Lisa Arrowsmith, market analyst at IMS Research, comments, "While the general acceptance of a single technology for smart home applications would make device manufacturers' lives easier, this is not necessarily the reality we will see. Despite this, IMS Research forecasts that over 9 crore (90 million) ICs will be shipped for 'smart' devices in the 2009-2014 period".

It is important to note that there are pros and cons for the utilisation of each of these technologies, and no 'one-size-fits-all' solution. For example, Z-Wave offers a full existing ecosystem of products, with proven interoperability. Yet some companies are reluctant to back Z-Wave, due to the proprietary nature of the technology and in the U.S., its lack of inclusion by the National Institute of Standards and Technology (NIST) as a recommended technology for smart HANs (home area networks).

Conversely, ZigBee Smart Energy has gained support from NIST, and is slated for inclusion by some utilities in smart meters with integrated HAN-enabled gateways.
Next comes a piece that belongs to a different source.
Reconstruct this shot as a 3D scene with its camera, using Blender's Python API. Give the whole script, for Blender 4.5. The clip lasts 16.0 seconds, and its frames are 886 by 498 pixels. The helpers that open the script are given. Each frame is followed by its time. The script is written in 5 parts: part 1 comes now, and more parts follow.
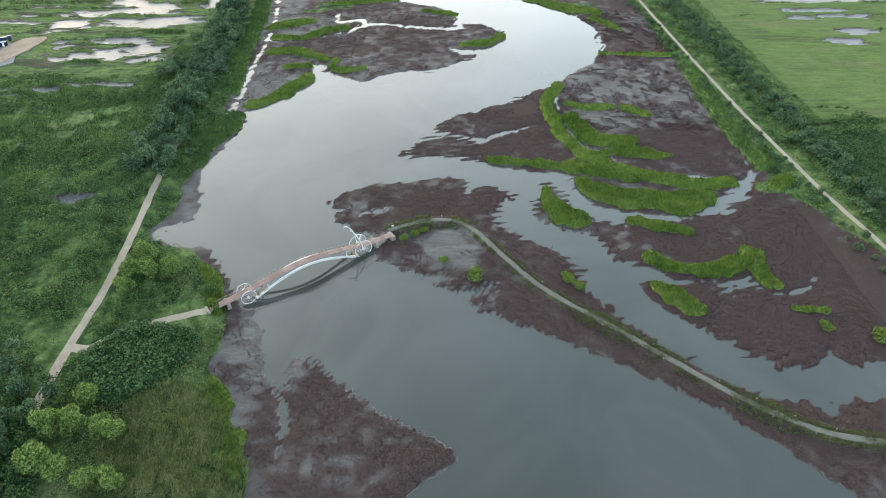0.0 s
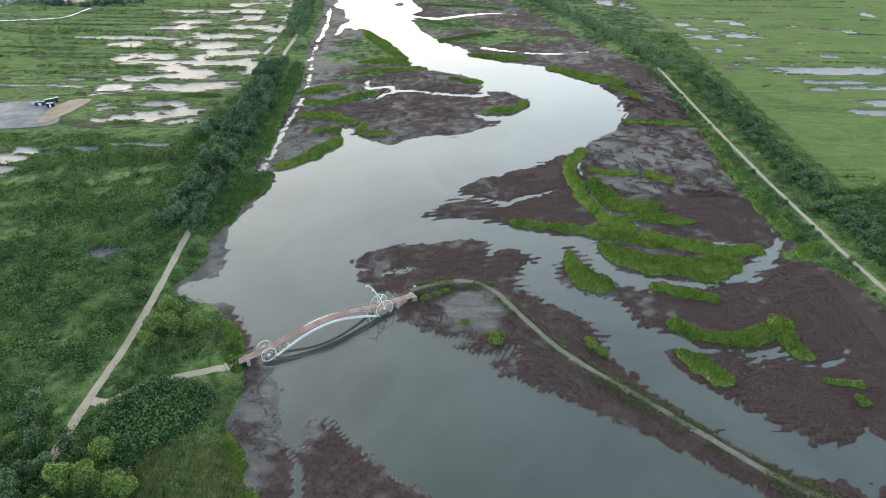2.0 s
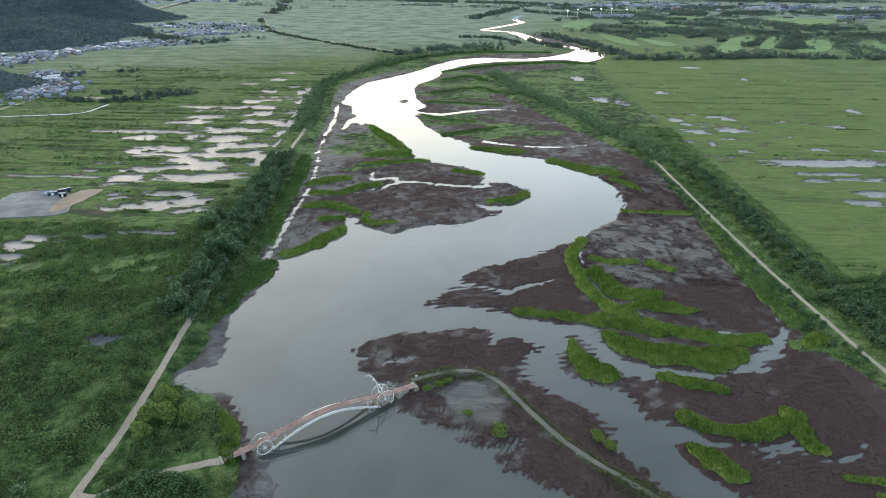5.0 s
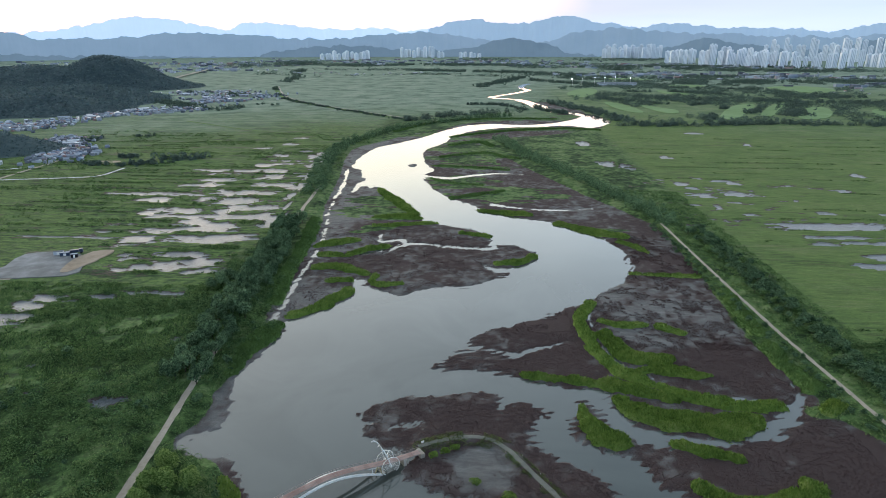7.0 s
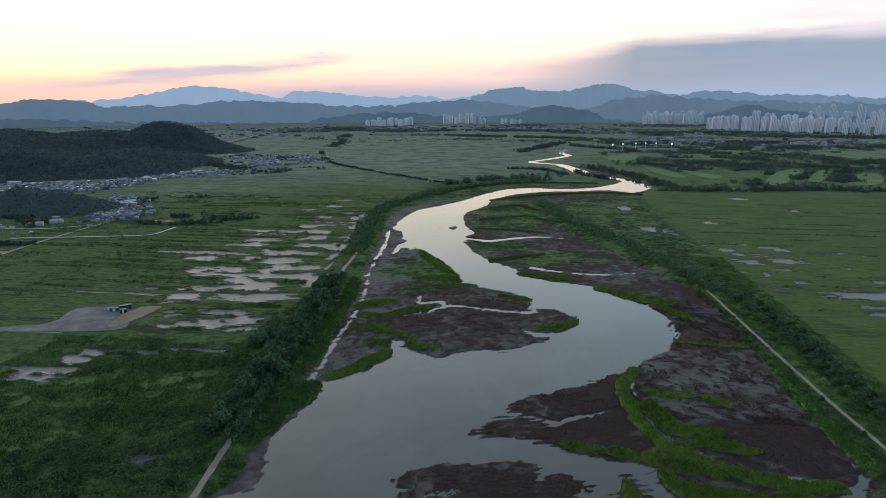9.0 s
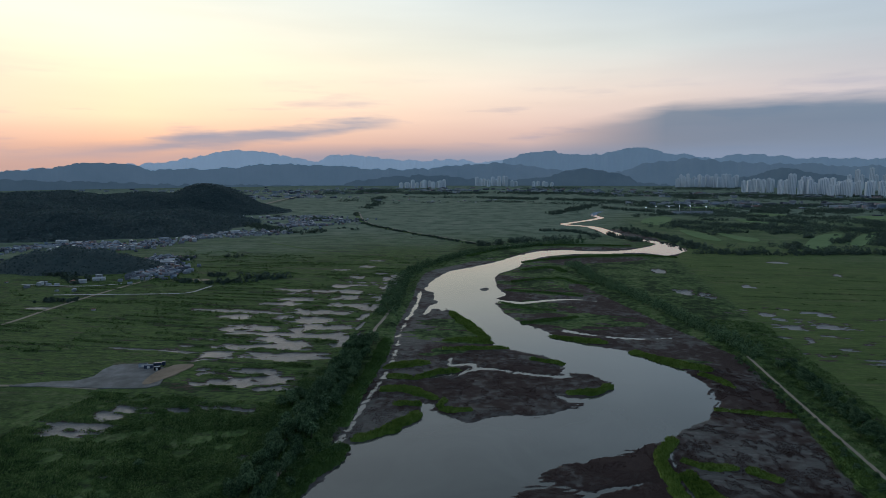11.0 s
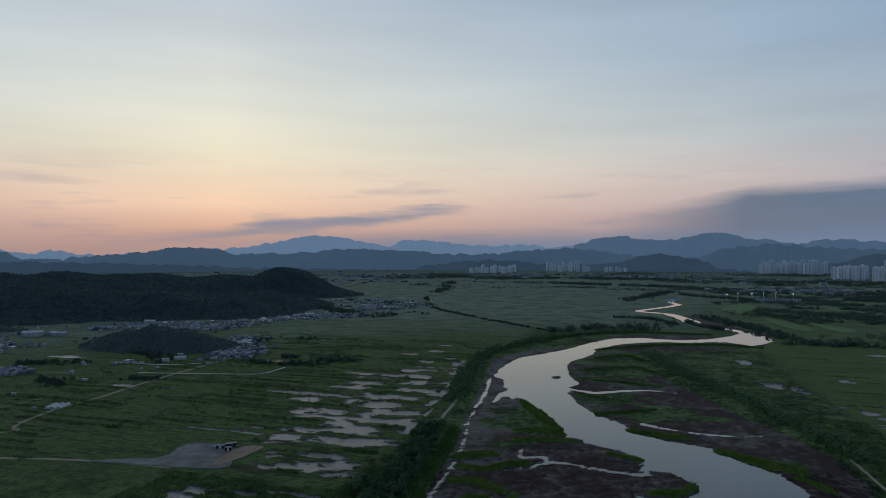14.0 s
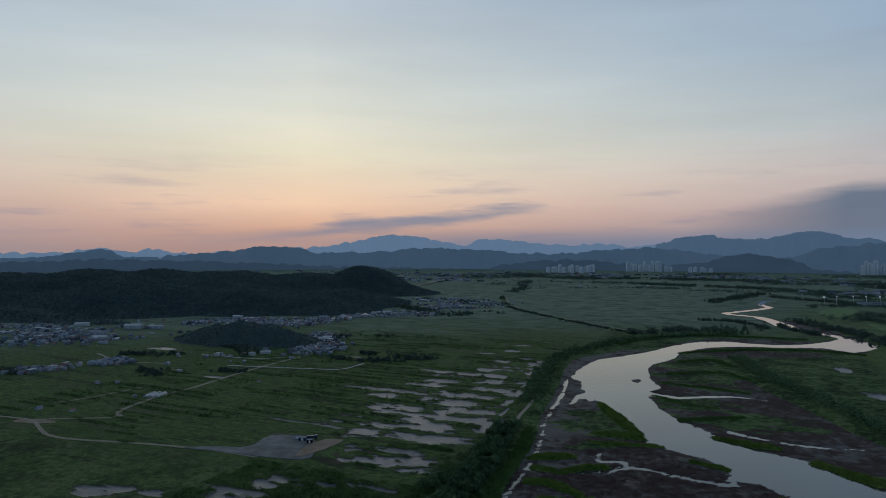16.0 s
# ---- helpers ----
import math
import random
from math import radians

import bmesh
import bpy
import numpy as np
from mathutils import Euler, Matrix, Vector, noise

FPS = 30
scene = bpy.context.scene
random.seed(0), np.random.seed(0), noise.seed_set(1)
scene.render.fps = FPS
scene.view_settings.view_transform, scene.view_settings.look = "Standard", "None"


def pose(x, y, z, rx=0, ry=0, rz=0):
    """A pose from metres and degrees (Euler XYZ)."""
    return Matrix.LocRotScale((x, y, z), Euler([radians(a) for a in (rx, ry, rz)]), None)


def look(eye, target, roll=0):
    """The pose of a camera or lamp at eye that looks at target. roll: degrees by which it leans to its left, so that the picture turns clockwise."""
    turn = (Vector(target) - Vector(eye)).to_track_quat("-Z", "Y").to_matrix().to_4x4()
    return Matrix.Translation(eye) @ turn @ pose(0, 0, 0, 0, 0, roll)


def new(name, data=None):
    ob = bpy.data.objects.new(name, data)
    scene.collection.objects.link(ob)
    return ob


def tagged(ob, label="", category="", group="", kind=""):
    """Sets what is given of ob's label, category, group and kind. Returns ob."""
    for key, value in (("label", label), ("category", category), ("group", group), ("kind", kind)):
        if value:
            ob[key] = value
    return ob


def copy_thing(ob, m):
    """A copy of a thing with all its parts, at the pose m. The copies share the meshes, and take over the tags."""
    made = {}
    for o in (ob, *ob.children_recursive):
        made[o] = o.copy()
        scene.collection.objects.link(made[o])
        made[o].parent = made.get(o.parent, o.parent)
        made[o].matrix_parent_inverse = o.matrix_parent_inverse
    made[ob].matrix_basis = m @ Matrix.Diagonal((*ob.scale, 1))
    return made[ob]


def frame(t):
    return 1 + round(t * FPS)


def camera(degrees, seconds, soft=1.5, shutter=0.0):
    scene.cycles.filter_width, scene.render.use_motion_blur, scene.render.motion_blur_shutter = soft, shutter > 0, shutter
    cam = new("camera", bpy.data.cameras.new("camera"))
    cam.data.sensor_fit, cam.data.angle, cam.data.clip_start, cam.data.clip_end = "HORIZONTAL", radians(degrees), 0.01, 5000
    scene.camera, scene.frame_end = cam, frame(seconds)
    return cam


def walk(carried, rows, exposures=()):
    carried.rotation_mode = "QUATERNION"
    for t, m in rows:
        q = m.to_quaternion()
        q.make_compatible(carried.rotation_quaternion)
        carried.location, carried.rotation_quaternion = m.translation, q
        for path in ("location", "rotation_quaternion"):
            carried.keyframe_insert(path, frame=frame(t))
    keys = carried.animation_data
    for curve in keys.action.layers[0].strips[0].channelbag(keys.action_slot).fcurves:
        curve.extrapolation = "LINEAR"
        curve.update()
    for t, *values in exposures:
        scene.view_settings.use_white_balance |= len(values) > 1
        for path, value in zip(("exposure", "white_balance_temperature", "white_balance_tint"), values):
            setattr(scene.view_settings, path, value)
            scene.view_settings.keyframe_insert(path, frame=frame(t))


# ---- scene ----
cam = camera(71.0, 16.0, soft=0.8)
PATH = [
    (0.0, pose(0, 0, 150, 51.48, -0.15, 0.00)),
    (0.5, pose(0, 0, 150, 52.90, -0.11, 0.39)),
    (1.0, pose(0, 0, 150, 54.32, -0.07, 1.55)),
    (1.5, pose(0, 0, 150, 55.73, -0.04, 2.42)),
    (2.0, pose(0, 0, 150, 57.13, -0.01, 2.38)),
    (2.5, pose(0, 0, 150, 58.47, 0.00, 2.20)),
    (3.0, pose(0, 0, 150, 59.82, -0.01, 2.11)),
    (3.5, pose(0, 0, 150, 61.16, -0.02, 2.21)),
    (4.0, pose(0, 0, 150, 62.51, -0.02, 2.35)),
    (6.5, pose(0, 0, 150, 69.51, 0.01, 3.10)),
    (7.0, pose(0, 0, 150, 70.97, 0.02, 3.37)),
    (7.5, pose(0, 0, 150, 72.41, 0.04, 4.10)),
    (8.0, pose(0, 0, 150, 73.86, 0.07, 5.31)),
    (8.5, pose(0, 0, 150, 75.29, 0.08, 6.40)),
    (9.0, pose(0, 0, 150, 76.70, 0.11, 7.11)),
    (11.5, pose(0, 0, 150, 83.74, 0.09, 10.84)),
    (12.0, pose(0, 0, 150, 85.13, 0.08, 11.58)),
    (12.5, pose(0, 0, 150, 86.53, 0.10, 12.32)),
    (13.0, pose(0, 0, 150, 87.92, 0.06, 13.29)),
    (13.5, pose(0, 0, 150, 89.28, 0.06, 14.75)),
    (14.0, pose(0, 0, 150, 90.15, -0.00, 16.53)),
    (14.5, pose(0, 0, 150, 90.15, -0.07, 18.33)),
    (15.0, pose(0, 0, 150, 90.12, -0.07, 20.16)),
    (15.5, pose(0, 0, 150, 90.10, -0.10, 21.94)),
    (16.0, pose(0, 0, 150, 90.07, -0.11, 23.52)),
]

# Dusk over a tidal creek: camera hovers 150 m up, tilts from the foot bridge to the horizon and turns left.
EXPOSURES = [(0.0, 0.3, 6050, 9), (4.0, -0.1, 5950, 9), (7.0, -0.56, 5750, 9), (9.0, -1.55, 5550, 9), (12.0, -2.48, 5200, 7), (16.0, -2.8, 5050, 7)]
walk(cam, PATH, EXPOSURES)

# ---------------------------------------------------------------- world and light
SUN_AZ = 36.0            # degrees left of straight ahead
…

This could make it easier for ZigBee-enabled devices to communicate directly with advanced metering infrastructure (AMI) signals, via the smart meter. Yet a number of companies here are still reluctant, due to the interoperability issues that have plagued ZigBee in the past.

The role of 802.11 in smart home energy management applications is somewhat understated by many commentators. There is significant demand for parallel broadband-based AMI infrastructures to enable homes without smart meters to react to demand-response signals from utilities. The development of lower-power 802.11 solutions also makes Wi-Fi more suitable for smart home applications; yet price and power parameters are still holding the technology back in the minds of many smart device manufacturers.

IMS Research does not foresee a single technology completely displacing the use of all other communications protocols in smart home applications. This means that, in order for devices using different networking technologies to be able to 'talk to each other', multi-comms hubs and bridging devices will become increasingly important in the coming years.